Pollestad remained confident as late as Wednesday evening that he’d hash out a settlement between the opposition parties and the two parties that otherwise have supported the government for the past four years, the Christian Democrats and Liberals. On Thursday night, however, the Liberals withdrew, claiming that the farmers stood to receive so much that “it would quickly lead to higher food prices” in a country where food prices already are among the highest in the world.

On Friday the small Liberal Party was being assailed by both sides, with the Center Party accusing it of political posturing and the government’s Progress Party calling on it to “take responsibility.” The Liberals’ Andre Skjelstad claimed that’s exactly what they were doing, in an effort to keep Norwegians from having to pay out even more for their milk and meat, for example, than they already are.

“We need a framework that’s higher than what the government offered but one that also represents responsible use of taxpayers’ money,” Skjelstad told Norwegian Broadcasting (NRK). He accused the Center and Labour parties of trying to outbid one another, probably in a bid to win farmers’ votes this fall, and said their proposal would “have led to higher food prices and worse conditions for agriculture on the West Coast, in the mountains and in Northern Norway.”

Liberals try to strike a compromise
While the government was willing to give farmers support worth NOK 410 million, the Christian Democrats were willing to raise that to around NOK 790 million. It’s not clear how much more money the Center and Labour parties wanted to give the farmers.

The Liberals, according to NRK, propose support of around NOK 550 million to NOK 750 million and took that back on Friday to the government coalition’s Progress Party, which controls the agriculture ministry. “I think it’s positive that the Liberals have come back to their government partners,” the Progress Party’s spokesman on agricultural policy, Morten Ørsal Johansen, told NRK.
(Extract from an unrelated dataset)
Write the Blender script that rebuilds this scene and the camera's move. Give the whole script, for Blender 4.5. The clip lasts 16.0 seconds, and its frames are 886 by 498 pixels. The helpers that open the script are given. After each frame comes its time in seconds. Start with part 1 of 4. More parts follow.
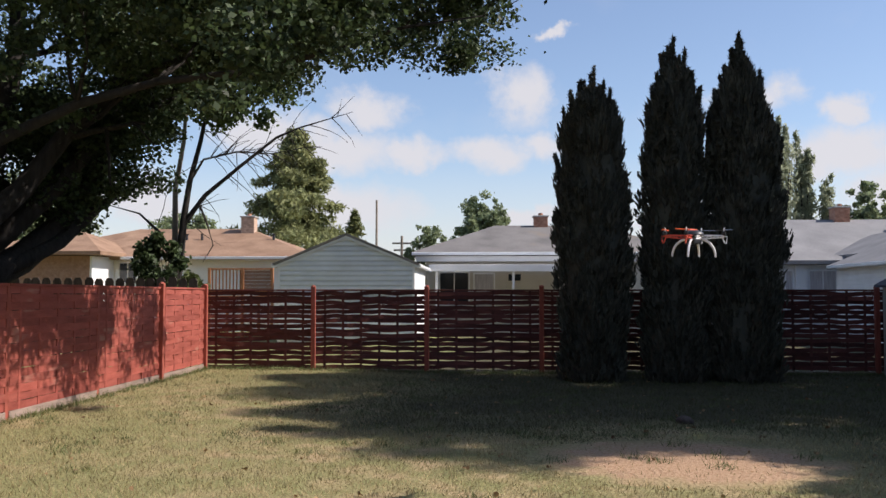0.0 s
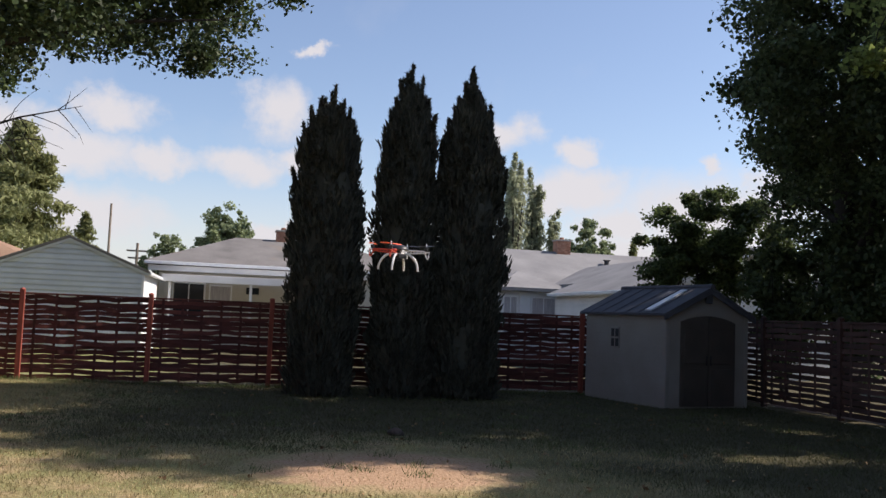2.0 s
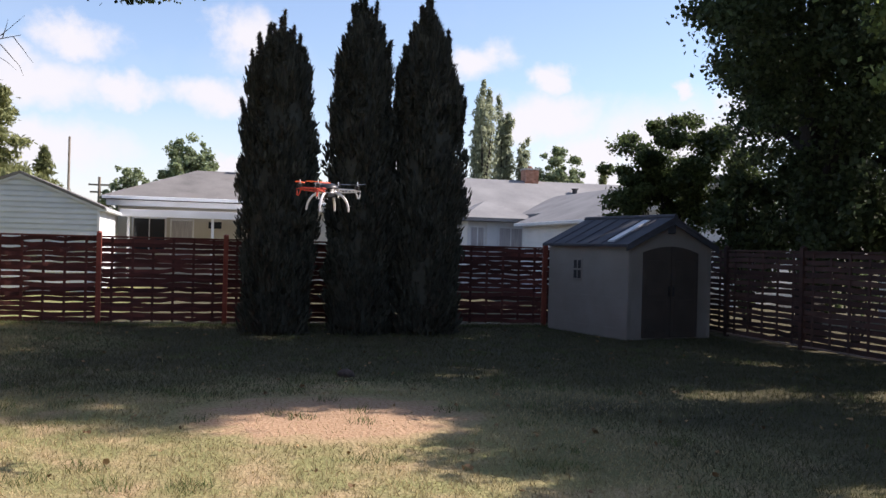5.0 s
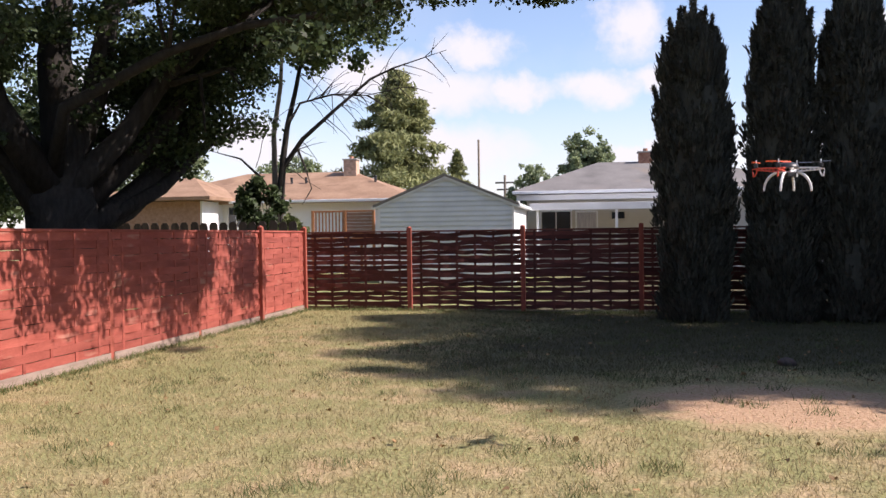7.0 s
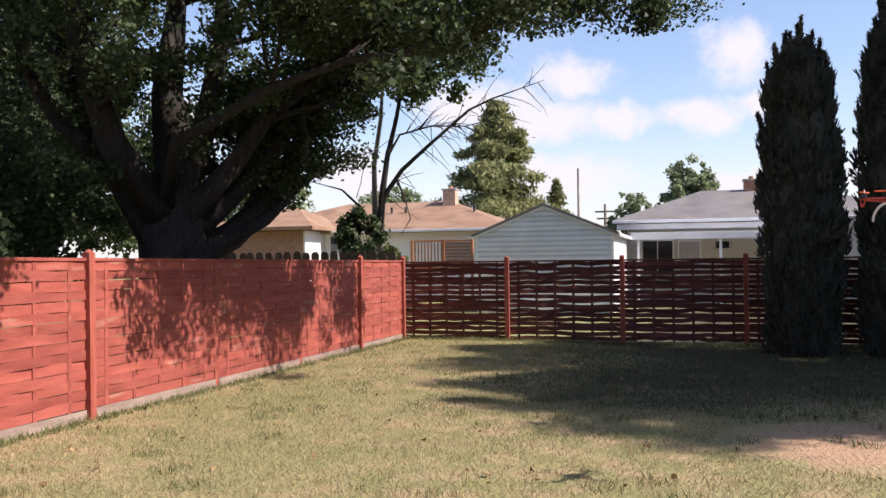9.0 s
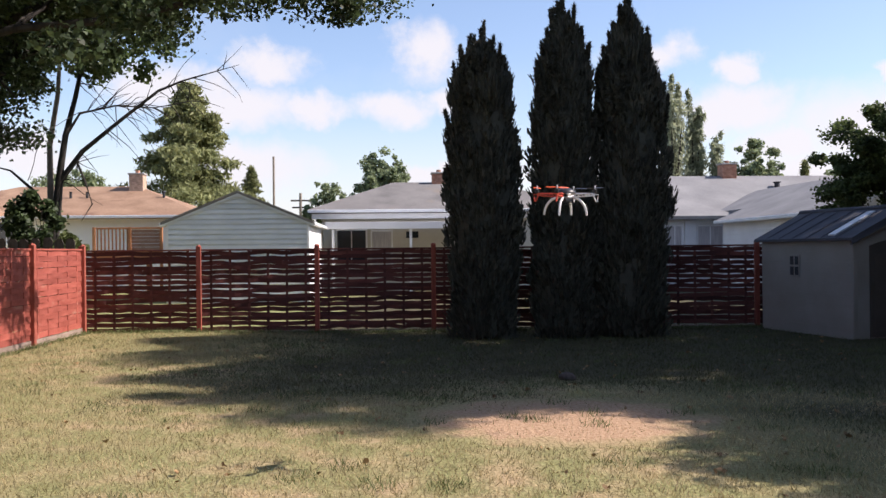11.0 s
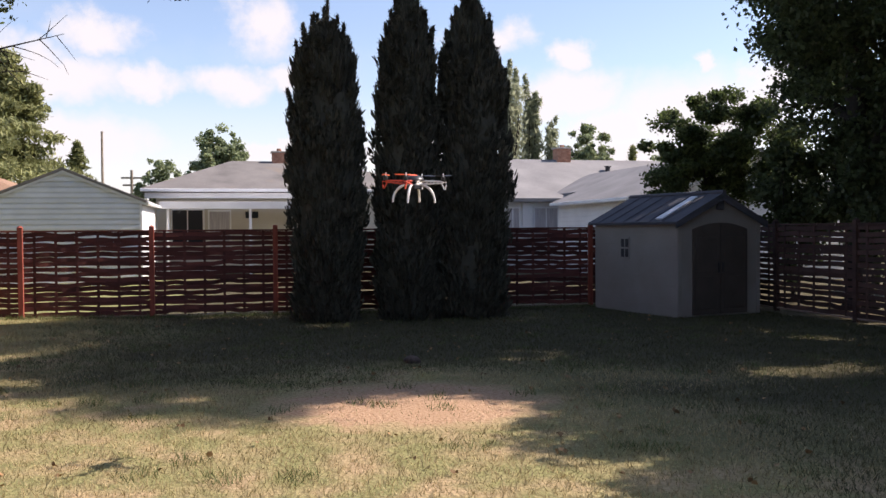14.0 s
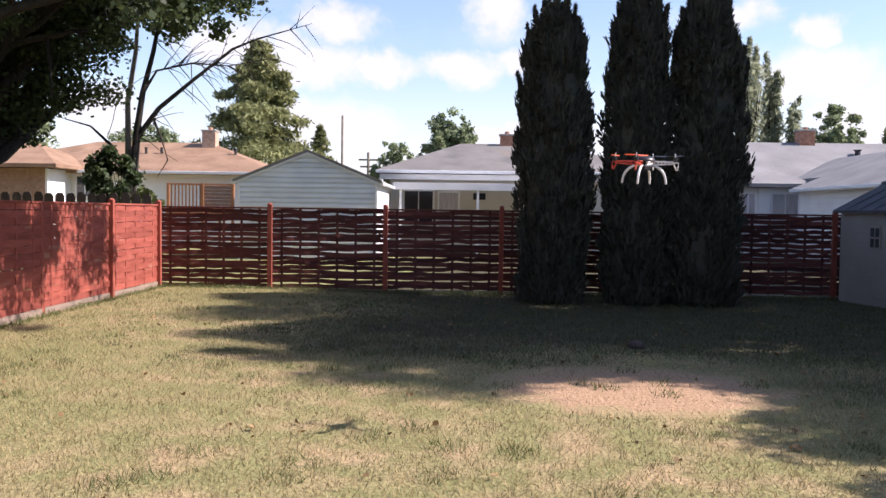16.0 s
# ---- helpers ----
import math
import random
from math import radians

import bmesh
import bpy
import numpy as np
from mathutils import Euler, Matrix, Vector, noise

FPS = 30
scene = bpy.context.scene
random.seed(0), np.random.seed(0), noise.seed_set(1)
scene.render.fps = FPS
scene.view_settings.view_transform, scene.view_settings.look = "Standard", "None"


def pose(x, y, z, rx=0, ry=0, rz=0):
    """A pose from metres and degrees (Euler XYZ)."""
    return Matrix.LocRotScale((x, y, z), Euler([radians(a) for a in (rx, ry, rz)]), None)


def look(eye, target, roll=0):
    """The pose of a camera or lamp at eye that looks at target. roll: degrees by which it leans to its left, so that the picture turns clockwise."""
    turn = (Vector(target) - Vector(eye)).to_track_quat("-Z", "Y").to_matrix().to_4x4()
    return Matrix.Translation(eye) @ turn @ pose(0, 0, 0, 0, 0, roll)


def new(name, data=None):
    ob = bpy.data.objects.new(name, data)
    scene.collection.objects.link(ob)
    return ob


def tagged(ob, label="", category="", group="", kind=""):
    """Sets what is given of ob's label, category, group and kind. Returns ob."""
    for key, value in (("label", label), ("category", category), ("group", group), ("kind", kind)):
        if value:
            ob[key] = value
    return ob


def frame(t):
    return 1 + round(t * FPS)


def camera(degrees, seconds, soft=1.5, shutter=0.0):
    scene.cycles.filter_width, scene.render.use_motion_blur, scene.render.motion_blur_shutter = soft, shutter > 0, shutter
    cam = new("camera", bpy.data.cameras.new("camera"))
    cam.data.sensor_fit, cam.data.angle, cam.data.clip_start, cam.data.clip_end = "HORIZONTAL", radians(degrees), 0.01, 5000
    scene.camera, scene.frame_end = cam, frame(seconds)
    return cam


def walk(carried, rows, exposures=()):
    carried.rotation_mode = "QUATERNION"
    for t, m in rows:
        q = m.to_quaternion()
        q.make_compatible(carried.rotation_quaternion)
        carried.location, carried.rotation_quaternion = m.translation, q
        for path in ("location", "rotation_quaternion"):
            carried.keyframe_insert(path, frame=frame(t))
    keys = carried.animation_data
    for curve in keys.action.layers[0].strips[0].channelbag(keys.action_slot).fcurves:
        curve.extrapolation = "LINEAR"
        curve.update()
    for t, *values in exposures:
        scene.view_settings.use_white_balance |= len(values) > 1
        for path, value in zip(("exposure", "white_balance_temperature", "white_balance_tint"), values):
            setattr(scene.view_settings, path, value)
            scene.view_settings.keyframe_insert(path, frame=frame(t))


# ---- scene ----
cam = camera(52.08, 16.0, soft=1.5)
PATH = [
    (0.0, pose(-0.002, -0.134, 1.582, 92.901, -0.026, 2.664)),
    (0.5, pose(0.009, -0.144, 1.590, 91.976, -0.163, -1.202)),
    (1.0, pose(0.088, -0.143, 1.546, 91.987, -0.438, -4.341)),
    (1.5, pose(0.087, -0.177, 1.547, 94.172, -1.170, -9.281)),
    (2.0, pose(0.296, -0.236, 1.505, 94.399, -2.307, -13.310)),
    (2.5, pose(0.415, -0.287, 1.503, 92.871, -0.276, -18.066)),
    (3.0, pose(0.452, -0.295, 1.512, 92.220, 1.014, -23.852)),
    (3.2, pose(0.466, -0.274, 1.500, 91.467, 0.522, -23.633)),
    (5.3, pose(0.703, 0.164, 1.624, 89.854, -0.757, -12.985)),
    (5.5, pose(0.642, 0.079, 1.601, 90.423, -0.133, -11.453)),
    (6.0, pose(0.483, 0.095, 1.600, 89.508, -0.644, -5.028)),
    (6.5, pose(0.390, 0.060, 1.592, 89.386, 0.109, 1.136)),
    (7.0, pose(0.226, 0.093, 1.591, 89.132, 0.772, 9.431)),
    (7.5, pose(0.210, 0.087, 1.591, 90.423, -1.030, 16.306)),
    (8.0, pose(0.213, 0.065, 1.590, 91.607, 0.519, 18.039)),
    (8.2, pose(0.235, 0.058, 1.610, 91.100, 0.522, 18.766)),
    (10.3, pose(0.281, 0.139, 1.590, 91.182, 0.396, 4.300)),
    (10.5, pose(0.281, 0.131, 1.586, 90.775, 0.310, 2.502)),
    (11.0, pose(0.270, 0.127, 1.613, 90.140, 0.545, -3.375)),
    (11.5, pose(0.228, 0.150, 1.630, 89.754, 0.340, -10.248)),
    (12.0, pose(0.166, 0.215, 1.655, 90.422, 0.126, -16.550)),
    (12.5, pose(0.184, 0.168, 1.651, 89.988, 0.373, -19.738)),
    (13.0, pose(0.205, 0.168, 1.666, 89.430, 0.091, -18.814)),
    (13.5, pose(0.224, 0.165, 1.674, 89.043, 0.136, -16.594)),
    (14.0, pose(0.218, 0.178, 1.671, 88.761, 0.387, -13.418)),
    (14.5, pose(0.199, 0.210, 1.643, 88.203, 0.182, -8.223)),
    (15.0, pose(0.198, 0.229, 1.653, 87.635, 0.060, -4.618)),
    (15.5, pose(0.219, 0.171, 1.647, 87.713, -0.074, -1.201)),
    (16.0, pose(0.197, 0.148, 1.644, 87.673, -0.768, 0.722)),
]
SKY_STRENGTH, SUN_STRENGTH = 0.082, 5.0
EXPOSURES = [(0.0, 0.42, 6600, 15), (3.2, 0.5, 6900, 17), (5.5, 0.8, 6650, 18), (8.0, 0.8, 6700, 22), (10.5, 0.75, 6600, 18), (12.5, 0.74, 7050, 20), (14.0, 0.82, 7000, 21), (15.0, 0.9, 6650, 21), (16.0, 0.93, 6550, 22)]
walk(cam, PATH, EXPOSURES)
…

Marit Arnstad, matriarch of the Center Party and a firm friend of the farmers, claimed that the Liberals were letting the farmers down. “This is all about promises we made in Parliament about narrowing the income gap between farmers and other groups in Norway,” Arnstad said.

Akjelstad responded that it’s the Center Party that was letting the farmers down with its latest proposal. “We have put a priority on small- and medium-sized farms,” he said, claiming the Center Party was guilty of the same “centralization” and emphasis on support for bigger farms favoured by the government, and that it has spoken out against all year.

Setback for the opposition
It also must be embarrassing for the Center and Labour parties that after criticizing the government for failing to satisfy the farmers, they can’t drum up enough support for farmers either. Negotiations were due to continue through the weekend amidst warnings from researchers that food production in Norway is already higher than ever and that giving in to the farmers’ lobbying organizations may actually worsen their income prospects.

“It’s understandable that politicians in Parliament who want to be re-elected vote for proposals that please their voters,” wrote Eirik Romstad of the agricultural university NMBU in Aas and Klaus Mittenzwei of  the Norwegian Institute for Bioeconomics (Nibio) in newspaper Dagens Næringsliv (DN) this week. “For society as a whole, it can have negative consequences if the Parliament follows the wishes of the farming organizations, especially regarding increased production as a solution for what many see as an income problem.”